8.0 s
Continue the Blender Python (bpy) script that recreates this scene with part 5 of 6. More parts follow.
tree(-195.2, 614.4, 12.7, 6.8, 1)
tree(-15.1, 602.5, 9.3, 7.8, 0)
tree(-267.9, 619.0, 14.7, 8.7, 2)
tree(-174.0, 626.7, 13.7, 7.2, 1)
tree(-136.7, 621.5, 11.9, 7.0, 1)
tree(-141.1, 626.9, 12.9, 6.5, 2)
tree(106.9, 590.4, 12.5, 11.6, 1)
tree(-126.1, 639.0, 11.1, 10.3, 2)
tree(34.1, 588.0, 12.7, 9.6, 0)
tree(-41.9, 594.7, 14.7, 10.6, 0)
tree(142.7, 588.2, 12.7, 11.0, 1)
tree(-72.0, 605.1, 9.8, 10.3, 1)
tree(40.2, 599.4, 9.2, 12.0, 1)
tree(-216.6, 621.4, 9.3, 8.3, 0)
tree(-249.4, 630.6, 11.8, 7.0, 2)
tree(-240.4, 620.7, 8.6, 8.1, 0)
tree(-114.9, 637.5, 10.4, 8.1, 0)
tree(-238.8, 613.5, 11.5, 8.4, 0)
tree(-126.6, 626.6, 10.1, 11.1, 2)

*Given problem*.
Repeat the material above in full, quoting it exactly.

*Finished exercise*.
8.0 s
Continue the Blender Python (bpy) script that recreates this scene with part 5 of 6. More parts follow.
tree(-195.2, 614.4, 12.7, 6.8, 1)
tree(-15.1, 602.5, 9.3, 7.8, 0)
tree(-267.9, 619.0, 14.7, 8.7, 2)
tree(-174.0, 626.7, 13.7, 7.2, 1)
tree(-136.7, 621.5, 11.9, 7.0, 1)
tree(-141.1, 626.9, 12.9, 6.5, 2)
tree(106.9, 590.4, 12.5, 11.6, 1)
tree(-126.1, 639.0, 11.1, 10.3, 2)
tree(34.1, 588.0, 12.7, 9.6, 0)
tree(-41.9, 594.7, 14.7, 10.6, 0)
tree(142.7, 588.2, 12.7, 11.0, 1)
tree(-72.0, 605.1, 9.8, 10.3, 1)
tree(40.2, 599.4, 9.2, 12.0, 1)
tree(-216.6, 621.4, 9.3, 8.3, 0)
tree(-249.4, 630.6, 11.8, 7.0, 2)
tree(-240.4, 620.7, 8.6, 8.1, 0)
tree(-114.9, 637.5, 10.4, 8.1, 0)
tree(-238.8, 613.5, 11.5, 8.4, 0)
tree(-126.6, 626.6, 10.1, 11.1, 2)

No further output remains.